The way things are wired resulted in the following way for the 12-drive version:

  • One NVMe SSD’s bandwidth is 3.6 GB/s
  • Four NVMe SSD’s bandwidth is 14.4 GB/s
  • One x8 PCIe switch can deliver back to the CPU 6.4 GB/s of bandwidth

There is more bandwidth for the storage devices than the switches, so the switches limit the bandwidth.

12-drive configuration:

  • One x8 PCIe switch with 4 NVME drives
  • One x8 PCIe switch with 4 NVME drives
  • One x8 PCIe switch with 4 NVME drives
  • Max IO bandwidth: 3 x 6.4GB/s = 19.2 GB/s

24-drive configuration:

  • Four ports of Occulink to 4 NVMe SSDs
  • One x8 PCIe switch with 4 NVMe SSDs
  • One x8 PCIe switch with 8 NVMe SSDs
  • One x8 PCIe switch with 8 NVMe SSDs
  • Max IO bandwidth: 19.2 GB/s

With the above configuration, if you’re doing the math, you would determine that the hardware bandwidth would be higher for the 24-drive configuration than the 12-drive configuration. While this is true, our software utilizes drives evenly. The x8 eight-port switch to CPU PCIe bandwidth is the limiting factor, as that is the 6.4 GB/s of bandwidth.

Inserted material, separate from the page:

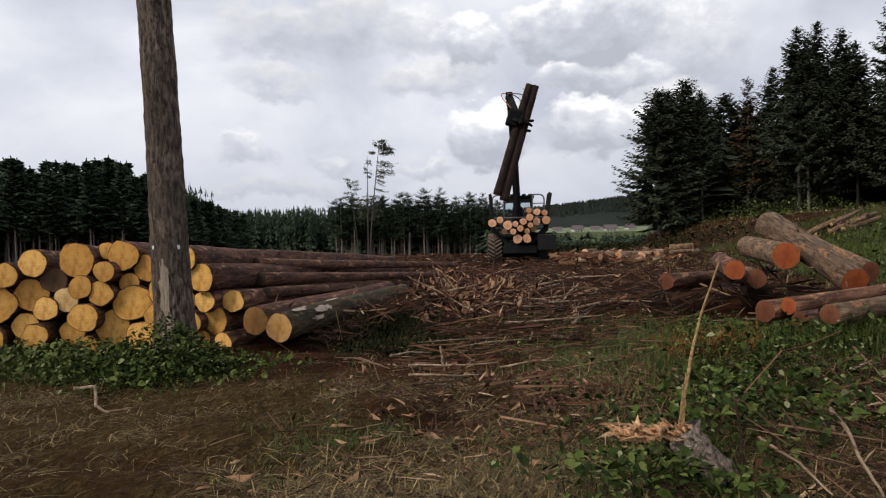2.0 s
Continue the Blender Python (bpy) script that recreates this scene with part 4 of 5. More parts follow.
    tube(bm, [foot.lerp(knee, 0.5) + Vector((0, -0.24, 0)), foot.lerp(knee, 0.82) + Vector((0, -0.16, 0))], 0.045, 10)
    part("piston_rod", bm, M_CHROME, boom)
    head = elbow + Vector((-0.02, 0.12, 0.25))
    bm = bmesh.new()
    bar(bm, head, jib_end, 0.26, 0.30, 0.03)
    box(bm, elbow, (0.34, 0.32, 0.5), bevel=0.06)
    box(bm, head, (0.34, 0.3, 0.42), bevel=0.06)
    jib = part("outer_boom", bm, M_BOOM, base)
    bm = bmesh.new()
    tube(bm, [elbow + Vector((0.02, 0, -0.5)), elbow.lerp(jib_end, 0.55) + Vector((0, 0, -0.24))], 0.06, 10)
    part("jib_cylinder", bm, M_BOOM, jib)
    for k, m in enumerate((M_HOSE, M_HOSE, M_HOSE, M_HOSE_RED)):
        bm = bmesh.new()
        side = 0.14 + 0.09 * k
        out = (0.30 + 0.1 * k) * (-1 if k % 2 else 1)
        a, b = head + Vector((0.05, -0.1, 0.1)), jib_end + Vector((0.05, 0.2, 0.1))
        pts = []
        for i in range(13):
            t = i / 12
            pts.append(a.lerp(b, t) + Vector((out * math.sin(math.pi * t), -0.1, side * math.sin(math.pi * t))))
        tube(bm, pts, 0.022, 6)
        smooth(part("hydraulic_hose", bm, m, jib))
    # grapple round the two raised logs
    axis_top, axis_low = here(3.13, 34.52, 8.08), here(1.515, 34.46, 2.95)
    ax = (axis_top - axis_low).normalized()
    c = axis_low + ax * (3.42 / ax.z)
    bm = bmesh.new()
    tube(bm, [jib_end + Vector((0, 0, 0.12)), jib_end - Vector((-0.02, 0.02, 0.22))], [0.09, 0.09], 10)
    tube(bm, [jib_end - Vector((-0.02, 0.02, 0.20)), jib_end - Vector((-0.04, 0.04, 0.40))], [0.17, 0.17], 14)
    part("rotator", bm, M_BOOM, base)
    sx = Vector((ax.z, 0, -ax.x)).normalized()
    back = Vector((0, 1, 0))
    grip = tagged(new("grapple"))
    grip.parent = base
    bm = bmesh.new()
    m = ax.to_track_quat("Z", "Y").to_matrix().to_4x4()
    box(bm, c - sx * 0.42 + ax * 0.12, (0.52, 0.6, 0.78), m, 0.08)
    box(bm, c - sx * 0.05 - back * 0.42 + ax * 0.05, (0.62, 0.16, 0.42), m, 0.05)
    part("grapple_body", bm, M_BOOM, grip)
    for off, flip in ((0.24, 1), (-0.24, 1), (0.0, -1)):
        bm = bmesh.new()
        pts, rad = [], []
        for i in range(12):
            a = math.pi - flip * (0.25 + 3.0 * i / 11)
            pts.append(c + ax * off + sx * (math.cos(a) * 0.47) + back * (math.sin(a) * 0.36))
            rad.append(0.12 * (1 - 0.55 * i / 11))
        tube(bm, pts, rad, 8)
        smooth(part("grapple_claw", bm, M_BOOM, grip))
    return base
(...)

On the 12-drive configuration, the max bandwidth available to any NVMe device is 1.6 GB/s. The 1.6 GB/s numbers comes from the fact that a x8 switch has a bandwidth value back to the CPU of 6.4 GB/s which is split between 4 NVMe devices (6.4/4 = 1.6). The same principle of utilizing drives equally is true with our 24 drive configuration, but now we have 6.4 GB/s split between 8 drives, hence 800 MB/s per drive. So our software limits the hardware bandwidth, and the Max IO bandwidth ends up being the same for the 12-drive configuration and the 24-drive configuration.

Both of the configurations of all-flash are limited by the x16 lanes of PCIe Gen3 going to our 100GbE NICs. Such is the state of hardware technology today for x86 based platforms.